WHAT YOU NEED TO DO: Leave out the pictures and repeat everything else in the records exactly.

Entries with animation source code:
——————————

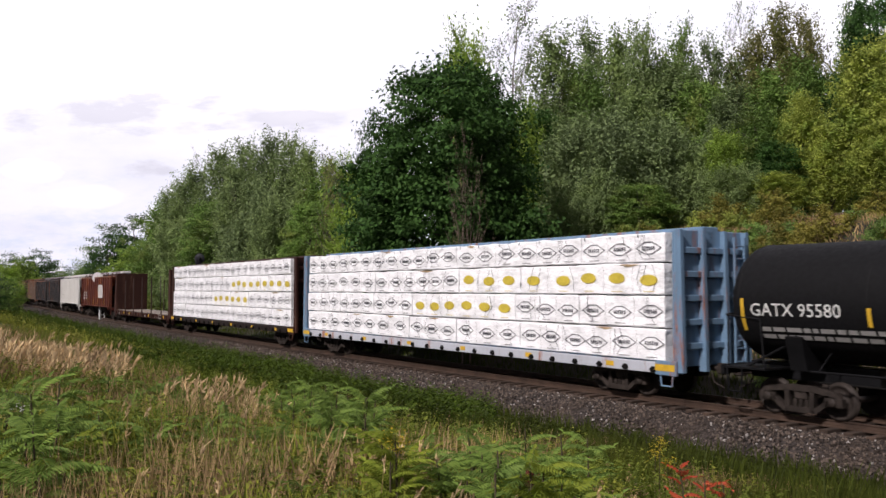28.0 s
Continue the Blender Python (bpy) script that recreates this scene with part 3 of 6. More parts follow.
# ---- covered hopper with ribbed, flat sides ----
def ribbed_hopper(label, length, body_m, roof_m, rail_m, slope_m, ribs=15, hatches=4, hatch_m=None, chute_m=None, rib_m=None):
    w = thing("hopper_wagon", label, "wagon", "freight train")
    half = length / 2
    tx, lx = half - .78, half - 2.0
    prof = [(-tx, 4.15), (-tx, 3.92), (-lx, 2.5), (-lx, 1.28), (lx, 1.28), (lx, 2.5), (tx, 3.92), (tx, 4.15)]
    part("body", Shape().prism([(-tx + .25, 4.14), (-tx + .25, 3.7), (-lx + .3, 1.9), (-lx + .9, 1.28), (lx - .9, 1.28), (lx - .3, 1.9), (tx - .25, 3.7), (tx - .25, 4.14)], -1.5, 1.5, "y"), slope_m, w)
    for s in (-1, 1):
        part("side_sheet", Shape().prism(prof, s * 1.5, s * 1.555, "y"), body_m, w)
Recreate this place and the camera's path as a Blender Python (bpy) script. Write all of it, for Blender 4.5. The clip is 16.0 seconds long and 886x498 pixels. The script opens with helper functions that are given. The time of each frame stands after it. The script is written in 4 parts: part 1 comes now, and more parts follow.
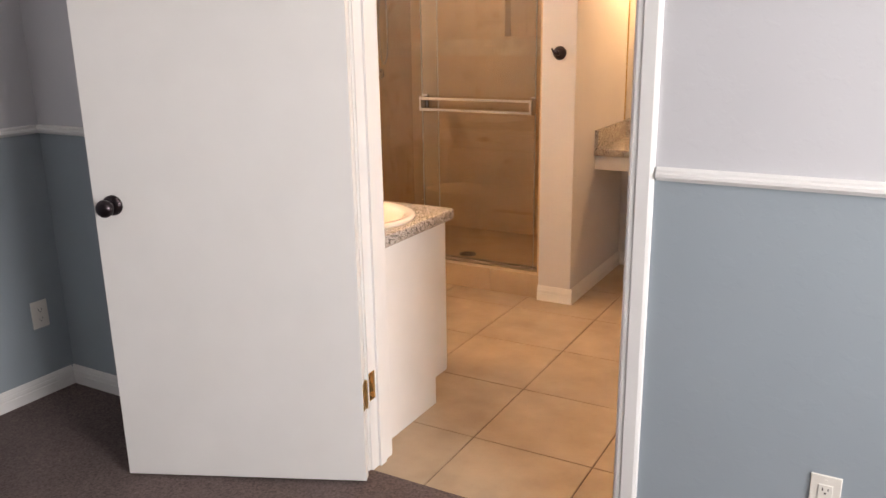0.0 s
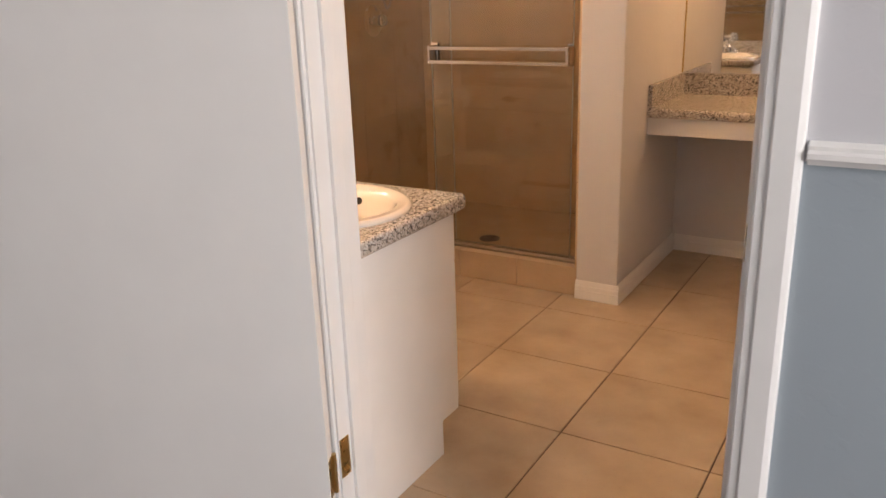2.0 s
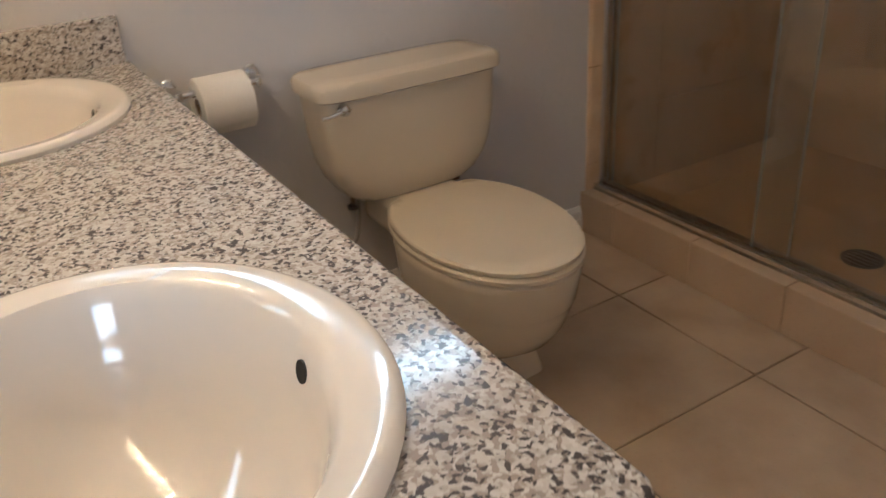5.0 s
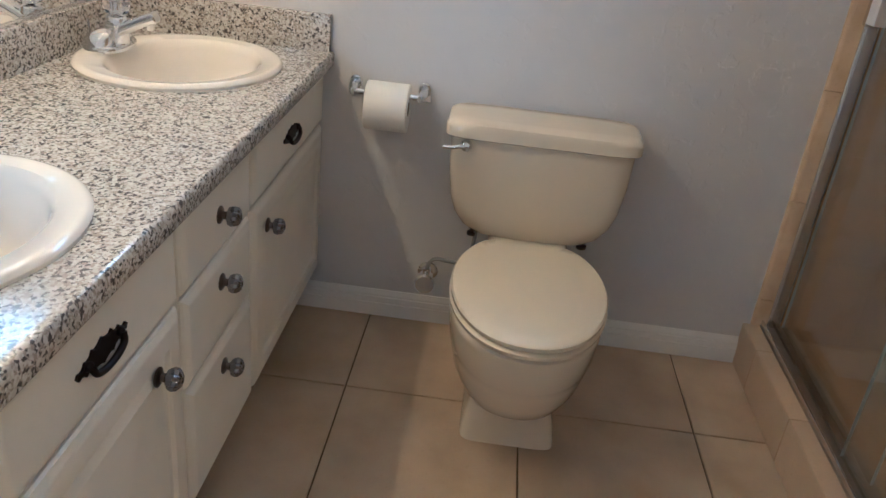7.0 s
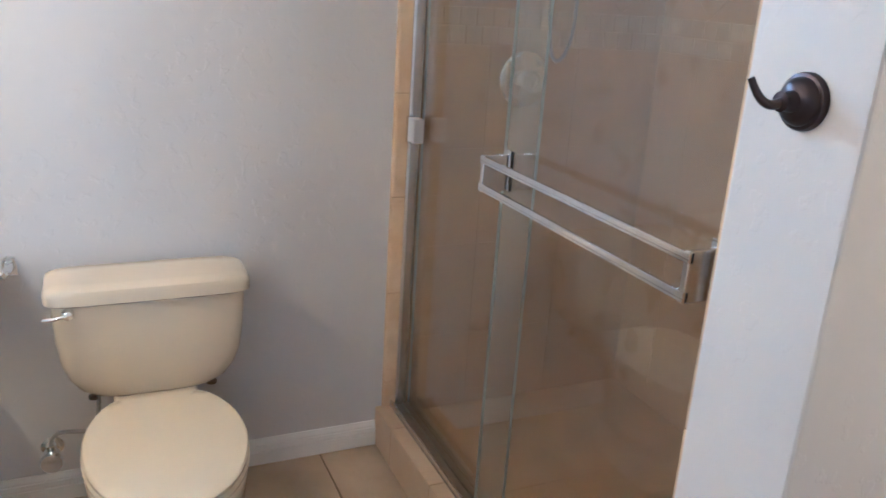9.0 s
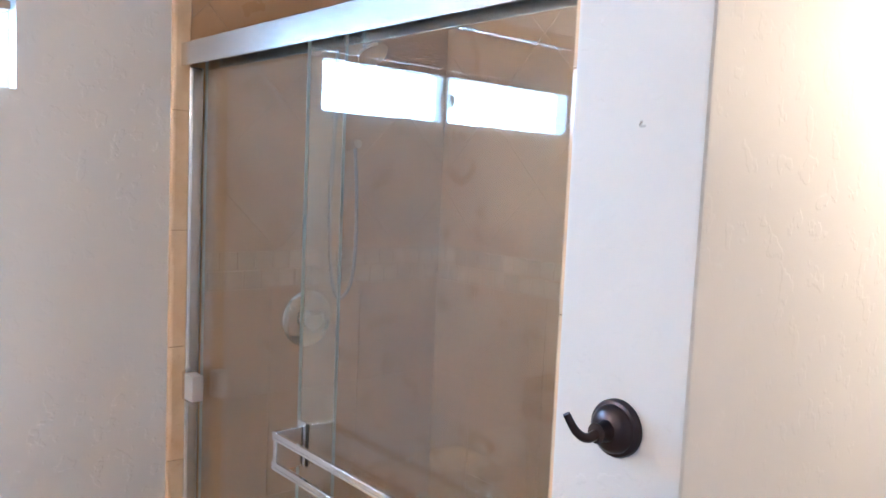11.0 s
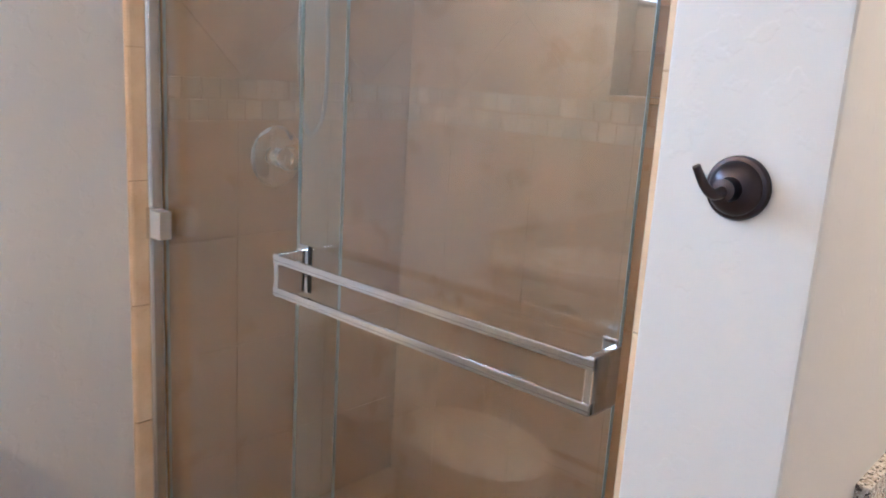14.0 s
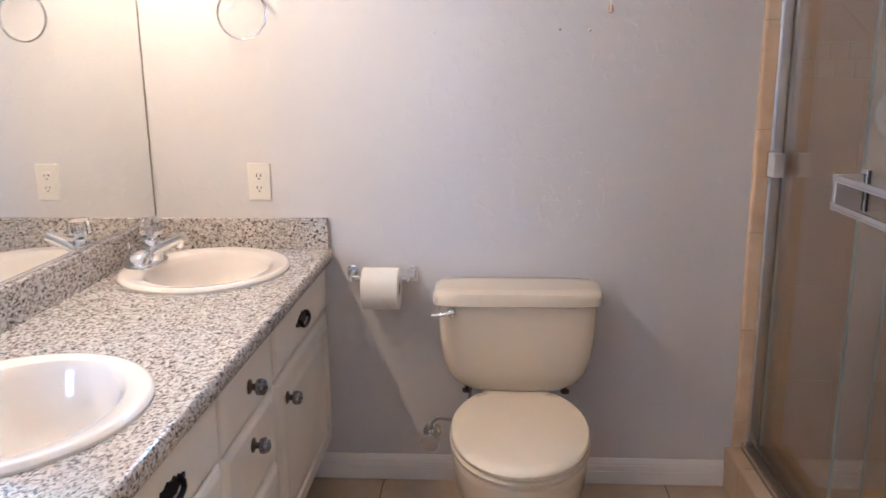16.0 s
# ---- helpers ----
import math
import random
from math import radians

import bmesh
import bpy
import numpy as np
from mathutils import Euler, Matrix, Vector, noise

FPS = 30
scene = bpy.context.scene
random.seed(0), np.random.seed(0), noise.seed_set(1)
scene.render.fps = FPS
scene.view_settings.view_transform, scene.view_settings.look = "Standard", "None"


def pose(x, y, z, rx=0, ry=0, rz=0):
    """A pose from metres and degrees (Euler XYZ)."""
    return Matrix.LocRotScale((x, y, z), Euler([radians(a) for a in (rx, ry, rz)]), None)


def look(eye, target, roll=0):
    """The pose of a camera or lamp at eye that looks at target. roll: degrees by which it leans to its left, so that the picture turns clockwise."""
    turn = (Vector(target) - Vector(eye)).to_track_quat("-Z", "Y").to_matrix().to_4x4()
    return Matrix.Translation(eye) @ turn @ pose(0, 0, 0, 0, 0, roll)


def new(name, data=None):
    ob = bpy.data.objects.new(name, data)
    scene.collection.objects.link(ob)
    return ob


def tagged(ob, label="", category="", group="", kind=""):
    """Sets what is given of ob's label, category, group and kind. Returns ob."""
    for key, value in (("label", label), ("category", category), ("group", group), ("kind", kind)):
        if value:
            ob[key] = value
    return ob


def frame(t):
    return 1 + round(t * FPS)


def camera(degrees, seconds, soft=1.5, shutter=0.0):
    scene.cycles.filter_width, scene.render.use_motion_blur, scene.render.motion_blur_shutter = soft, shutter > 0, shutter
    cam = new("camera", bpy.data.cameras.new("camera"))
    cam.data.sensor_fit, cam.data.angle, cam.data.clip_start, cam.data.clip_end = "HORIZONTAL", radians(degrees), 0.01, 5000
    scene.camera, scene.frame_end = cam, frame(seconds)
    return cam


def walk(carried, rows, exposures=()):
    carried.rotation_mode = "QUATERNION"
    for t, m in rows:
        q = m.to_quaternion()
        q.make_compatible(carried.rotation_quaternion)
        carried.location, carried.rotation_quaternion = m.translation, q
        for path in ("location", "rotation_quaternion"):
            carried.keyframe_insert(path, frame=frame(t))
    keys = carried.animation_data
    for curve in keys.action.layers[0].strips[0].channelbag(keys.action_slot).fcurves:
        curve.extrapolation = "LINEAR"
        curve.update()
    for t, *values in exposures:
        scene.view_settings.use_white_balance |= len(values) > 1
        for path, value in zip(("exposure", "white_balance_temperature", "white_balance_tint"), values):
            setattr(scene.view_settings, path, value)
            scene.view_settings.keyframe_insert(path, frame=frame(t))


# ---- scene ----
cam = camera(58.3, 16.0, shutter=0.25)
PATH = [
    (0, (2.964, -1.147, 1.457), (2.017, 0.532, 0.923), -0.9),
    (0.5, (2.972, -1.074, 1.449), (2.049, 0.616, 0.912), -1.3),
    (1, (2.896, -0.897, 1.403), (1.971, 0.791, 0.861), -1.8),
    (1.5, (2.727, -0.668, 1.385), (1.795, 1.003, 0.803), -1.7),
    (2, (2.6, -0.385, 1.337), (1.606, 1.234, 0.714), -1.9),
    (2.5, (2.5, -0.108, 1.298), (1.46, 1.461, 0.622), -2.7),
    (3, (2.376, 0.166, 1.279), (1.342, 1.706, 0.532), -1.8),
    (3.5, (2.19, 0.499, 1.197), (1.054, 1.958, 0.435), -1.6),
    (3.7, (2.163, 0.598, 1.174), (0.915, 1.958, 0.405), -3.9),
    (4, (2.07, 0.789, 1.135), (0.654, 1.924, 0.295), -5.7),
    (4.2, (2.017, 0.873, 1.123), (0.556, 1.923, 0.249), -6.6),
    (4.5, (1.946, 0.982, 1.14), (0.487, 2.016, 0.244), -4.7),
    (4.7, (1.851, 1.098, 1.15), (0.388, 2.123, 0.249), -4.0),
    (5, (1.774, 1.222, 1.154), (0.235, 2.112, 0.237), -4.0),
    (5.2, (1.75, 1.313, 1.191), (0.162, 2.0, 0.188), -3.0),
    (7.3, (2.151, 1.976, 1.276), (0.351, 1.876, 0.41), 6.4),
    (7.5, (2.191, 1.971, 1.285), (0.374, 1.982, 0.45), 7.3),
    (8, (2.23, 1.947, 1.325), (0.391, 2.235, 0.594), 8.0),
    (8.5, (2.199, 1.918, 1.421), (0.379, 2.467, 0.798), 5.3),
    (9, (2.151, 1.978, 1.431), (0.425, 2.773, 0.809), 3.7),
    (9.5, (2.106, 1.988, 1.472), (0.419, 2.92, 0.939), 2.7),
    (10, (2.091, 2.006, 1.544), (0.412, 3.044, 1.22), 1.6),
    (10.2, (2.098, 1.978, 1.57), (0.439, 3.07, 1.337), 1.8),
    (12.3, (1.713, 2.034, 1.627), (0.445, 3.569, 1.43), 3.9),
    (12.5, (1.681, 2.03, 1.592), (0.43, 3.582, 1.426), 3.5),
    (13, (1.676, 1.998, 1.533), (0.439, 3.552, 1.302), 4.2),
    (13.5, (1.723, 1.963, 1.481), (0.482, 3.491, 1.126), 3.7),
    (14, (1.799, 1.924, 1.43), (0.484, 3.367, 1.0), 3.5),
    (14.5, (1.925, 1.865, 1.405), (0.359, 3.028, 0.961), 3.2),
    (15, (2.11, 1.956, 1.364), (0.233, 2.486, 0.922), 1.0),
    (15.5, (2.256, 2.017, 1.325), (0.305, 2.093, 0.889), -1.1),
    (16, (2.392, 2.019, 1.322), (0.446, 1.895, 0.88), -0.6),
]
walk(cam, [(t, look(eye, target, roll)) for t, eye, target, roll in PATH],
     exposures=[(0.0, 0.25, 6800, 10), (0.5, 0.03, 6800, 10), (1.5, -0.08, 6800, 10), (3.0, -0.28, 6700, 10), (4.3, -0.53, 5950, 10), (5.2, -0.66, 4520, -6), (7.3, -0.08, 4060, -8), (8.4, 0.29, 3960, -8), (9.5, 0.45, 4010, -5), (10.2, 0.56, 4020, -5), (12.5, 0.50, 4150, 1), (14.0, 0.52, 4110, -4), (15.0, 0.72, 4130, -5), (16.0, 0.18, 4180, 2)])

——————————

ANSWER BELOW:
28.0 s
Continue the Blender Python (bpy) script that recreates this scene with part 3 of 6. More parts follow.
# ---- covered hopper with ribbed, flat sides ----
def ribbed_hopper(label, length, body_m, roof_m, rail_m, slope_m, ribs=15, hatches=4, hatch_m=None, chute_m=None, rib_m=None):
    w = thing("hopper_wagon", label, "wagon", "freight train")
    half = length / 2
    tx, lx = half - .78, half - 2.0
    prof = [(-tx, 4.15), (-tx, 3.92), (-lx, 2.5), (-lx, 1.28), (lx, 1.28), (lx, 2.5), (tx, 3.92), (tx, 4.15)]
    part("body", Shape().prism([(-tx + .25, 4.14), (-tx + .25, 3.7), (-lx + .3, 1.9), (-lx + .9, 1.28), (lx - .9, 1.28), (lx - .3, 1.9), (tx - .25, 3.7), (tx - .25, 4.14)], -1.5, 1.5, "y"), slope_m, w)
    for s in (-1, 1):
        part("side_sheet", Shape().prism(prof, s * 1.5, s * 1.555, "y"), body_m, w)
Recreate this place and the camera's path as a Blender Python (bpy) script. Write all of it, for Blender 4.5. The clip is 16.0 seconds long and 886x498 pixels. The script opens with helper functions that are given. The time of each frame stands after it. The script is written in 4 parts: part 1 comes now, and more parts follow.
0.0 s
2.0 s
5.0 s
7.0 s
9.0 s
11.0 s
14.0 s
16.0 s
# ---- helpers ----
import math
import random
from math import radians

import bmesh
import bpy
import numpy as np
from mathutils import Euler, Matrix, Vector, noise

FPS = 30
scene = bpy.context.scene
random.seed(0), np.random.seed(0), noise.seed_set(1)
scene.render.fps = FPS
scene.view_settings.view_transform, scene.view_settings.look = "Standard", "None"


def pose(x, y, z, rx=0, ry=0, rz=0):
    """A pose from metres and degrees (Euler XYZ)."""
    return Matrix.LocRotScale((x, y, z), Euler([radians(a) for a in (rx, ry, rz)]), None)


def look(eye, target, roll=0):
    """The pose of a camera or lamp at eye that looks at target. roll: degrees by which it leans to its left, so that the picture turns clockwise."""
    turn = (Vector(target) - Vector(eye)).to_track_quat("-Z", "Y").to_matrix().to_4x4()
    return Matrix.Translation(eye) @ turn @ pose(0, 0, 0, 0, 0, roll)


def new(name, data=None):
    ob = bpy.data.objects.new(name, data)
    scene.collection.objects.link(ob)
    return ob


def tagged(ob, label="", category="", group="", kind=""):
    """Sets what is given of ob's label, category, group and kind. Returns ob."""
    for key, value in (("label", label), ("category", category), ("group", group), ("kind", kind)):
        if value:
            ob[key] = value
    return ob


def frame(t):
    return 1 + round(t * FPS)


def camera(degrees, seconds, soft=1.5, shutter=0.0):
    scene.cycles.filter_width, scene.render.use_motion_blur, scene.render.motion_blur_shutter = soft, shutter > 0, shutter
    cam = new("camera", bpy.data.cameras.new("camera"))
    cam.data.sensor_fit, cam.data.angle, cam.data.clip_start, cam.data.clip_end = "HORIZONTAL", radians(degrees), 0.01, 5000
    scene.camera, scene.frame_end = cam, frame(seconds)
    return cam


def walk(carried, rows, exposures=()):
    carried.rotation_mode = "QUATERNION"
    for t, m in rows:
        q = m.to_quaternion()
        q.make_compatible(carried.rotation_quaternion)
        carried.location, carried.rotation_quaternion = m.translation, q
        for path in ("location", "rotation_quaternion"):
            carried.keyframe_insert(path, frame=frame(t))
    keys = carried.animation_data
    for curve in keys.action.layers[0].strips[0].channelbag(keys.action_slot).fcurves:
        curve.extrapolation = "LINEAR"
        curve.update()
    for t, *values in exposures:
        scene.view_settings.use_white_balance |= len(values) > 1
        for path, value in zip(("exposure", "white_balance_temperature", "white_balance_tint"), values):
            setattr(scene.view_settings, path, value)
            scene.view_settings.keyframe_insert(path, frame=frame(t))


# ---- scene ----
cam = camera(58.3, 16.0, shutter=0.25)
PATH = [
    (0, (2.964, -1.147, 1.457), (2.017, 0.532, 0.923), -0.9),
    (0.5, (2.972, -1.074, 1.449), (2.049, 0.616, 0.912), -1.3),
    (1, (2.896, -0.897, 1.403), (1.971, 0.791, 0.861), -1.8),
    (1.5, (2.727, -0.668, 1.385), (1.795, 1.003, 0.803), -1.7),
    (2, (2.6, -0.385, 1.337), (1.606, 1.234, 0.714), -1.9),
    (2.5, (2.5, -0.108, 1.298), (1.46, 1.461, 0.622), -2.7),
    (3, (2.376, 0.166, 1.279), (1.342, 1.706, 0.532), -1.8),
    (3.5, (2.19, 0.499, 1.197), (1.054, 1.958, 0.435), -1.6),
    (3.7, (2.163, 0.598, 1.174), (0.915, 1.958, 0.405), -3.9),
    (4, (2.07, 0.789, 1.135), (0.654, 1.924, 0.295), -5.7),
    (4.2, (2.017, 0.873, 1.123), (0.556, 1.923, 0.249), -6.6),
    (4.5, (1.946, 0.982, 1.14), (0.487, 2.016, 0.244), -4.7),
    (4.7, (1.851, 1.098, 1.15), (0.388, 2.123, 0.249), -4.0),
    (5, (1.774, 1.222, 1.154), (0.235, 2.112, 0.237), -4.0),
    (5.2, (1.75, 1.313, 1.191), (0.162, 2.0, 0.188), -3.0),
    (7.3, (2.151, 1.976, 1.276), (0.351, 1.876, 0.41), 6.4),
    (7.5, (2.191, 1.971, 1.285), (0.374, 1.982, 0.45), 7.3),
    (8, (2.23, 1.947, 1.325), (0.391, 2.235, 0.594), 8.0),
    (8.5, (2.199, 1.918, 1.421), (0.379, 2.467, 0.798), 5.3),
    (9, (2.151, 1.978, 1.431), (0.425, 2.773, 0.809), 3.7),
    (9.5, (2.106, 1.988, 1.472), (0.419, 2.92, 0.939), 2.7),
    (10, (2.091, 2.006, 1.544), (0.412, 3.044, 1.22), 1.6),
    (10.2, (2.098, 1.978, 1.57), (0.439, 3.07, 1.337), 1.8),
    (12.3, (1.713, 2.034, 1.627), (0.445, 3.569, 1.43), 3.9),
    (12.5, (1.681, 2.03, 1.592), (0.43, 3.582, 1.426), 3.5),
    (13, (1.676, 1.998, 1.533), (0.439, 3.552, 1.302), 4.2),
    (13.5, (1.723, 1.963, 1.481), (0.482, 3.491, 1.126), 3.7),
    (14, (1.799, 1.924, 1.43), (0.484, 3.367, 1.0), 3.5),
    (14.5, (1.925, 1.865, 1.405), (0.359, 3.028, 0.961), 3.2),
    (15, (2.11, 1.956, 1.364), (0.233, 2.486, 0.922), 1.0),
    (15.5, (2.256, 2.017, 1.325), (0.305, 2.093, 0.889), -1.1),
    (16, (2.392, 2.019, 1.322), (0.446, 1.895, 0.88), -0.6),
]
walk(cam, [(t, look(eye, target, roll)) for t, eye, target, roll in PATH],
     exposures=[(0.0, 0.25, 6800, 10), (0.5, 0.03, 6800, 10), (1.5, -0.08, 6800, 10), (3.0, -0.28, 6700, 10), (4.3, -0.53, 5950, 10), (5.2, -0.66, 4520, -6), (7.3, -0.08, 4060, -8), (8.4, 0.29, 3960, -8), (9.5, 0.45, 4010, -5), (10.2, 0.56, 4020, -5), (12.5, 0.50, 4150, 1), (14.0, 0.52, 4110, -4), (15.0, 0.72, 4130, -5), (16.0, 0.18, 4180, 2)])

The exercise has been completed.